Tareq è originario di Hebron. La sua famiglia viene da là, lui non ci è mai stato. È uno dei milioni di palestinesi che da decenni compongono buona parte della popolazione giordana. Non sa bene nemmeno lui cos’è. Quando parla dei palestinesi a volte dice «noi», altre volte dice «loro, i fratelli arabi».
Il ponte di Allenby il 22 giugno 1967, foto Ap
Arrivando al confine da Amman, mentre si sprofonda verso il punto emerso più basso della Terra e i timpani si chiudono, il senso di un mondo che è stato separato lo dà la Valle del Giordano. Verdissima e lussureggiante sul lato della Giordania, desertificata su quello palestinese: la confisca delle risorse idriche, i mancati permessi per scavare pozzi, le colonie agricole israeliane che monopolizzano l’acqua hanno privato la zona più fertile della Palestina della sua ragion d’essere, enorme cesta di frutta e verdura per una popolazione intera.
Il primo controllo è giordano. L’ufficio transiti e controllo passaporti ricorda altri valichi mediorientali, un misto di anarchia controllata, decadenza e comprensiva flessibilità. I poster con i volti dei re giordani alle pareti, valigie in transito, vecchi autobus che conducono allo step successivo, poliziotti con in bocca una sigaretta sotto il cartello “vietato fumare”.
E i passerotti: come all’aeroporto di Baghdad o al confine di Semalka tra Iraq e Siria, chissà perché gli uccellini decidono che vogliono vivere alla frontiera.
I palestinesi di rientro a casa, in Cisgiordania, hanno una fila dedicata. A qualcuno aprono le valigie. A un signore le svuotano: dentro ci sono un centinaio di scatole di tabacco per narghilè. «Lo volevi vendere? Devi passare dalla dogana». Alla fine lo fanno andare, con i suoi chili di miscele profumate.
Per chi ha un passaporto diverso, invece, la fila è un’altra. Ti lasciano ad aspettare, venti, trenta, quaranta minuti, un’ora. Lo Shabak deve controllare. Poi verso il valico israeliano, tutti sull’autobus. Puzza di fumo stantio di sigarette.
La parte israeliana del confine è stata rinnovata. Dieci anni fa le sale erano dipinte di marrone scuro, piccole e soffocanti. Ora sembra di stare in aeroporto, come il valico di Erez che porta a Gaza, un’enorme costruzione bianca e asettica in mezzo al niente.

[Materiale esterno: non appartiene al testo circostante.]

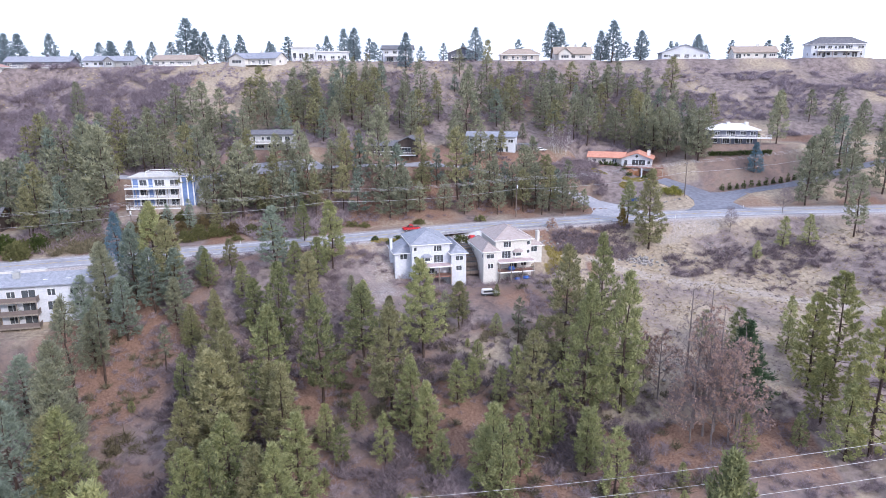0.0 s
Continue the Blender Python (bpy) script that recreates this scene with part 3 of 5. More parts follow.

A gestirlo non è più direttamente lo Stato ma una compagnia privata, hanno preso il valico in subappalto. I palestinesi dicono che è un po’ meglio, i funzionari sono più gentili.
Primo controllo, la valigia: ci attaccano un adesivo con un numero e la prendono, te la riconsegneranno all’uscita.
Secondo controllo, bagagli a mano e corpi. La fila è una lunga serpentina, tutti mescolati, palestinesi e ajnabiyeh, gli stranieri.
Terzo controllo, i passaporti.
Chi ne ha uno emesso dall’Autorità nazionale palestinese (non è un vero passaporto, sopra c’è scritto “travel document” perché lo Stato non c’è) lo passa su uno scanner. Sul display dei palestinesi scorre un banner: i volti degli ostaggi israeliani a Gaza, sopra c’è la scritta «Bring them back».
Gli internazionali passano per i gabbiotti in cui ricevere un visto di ingresso dopo le solite richieste: dove vai, perché visiti Israele, dove dormirai, conosci qualcuno, è la tua prima volta… Qualche decina di domande, un po’ di attesa, poi arriva un cartellino blu con la data di scadenza del visto e si passa. Il valico oggi è semi vuoto, lo è dal 7 ottobre.
All’uscita sei in Palestina, basta attraversare una tendina di plastica. Fuori riappare il caos controllato, l’anarchia gestibile.
Montagne di valigie, mucchi di persone, autisti che gridano per far riempire gli autobus più in fretta possibile: Ariha o al Quds, Gerico o Gerusalemme?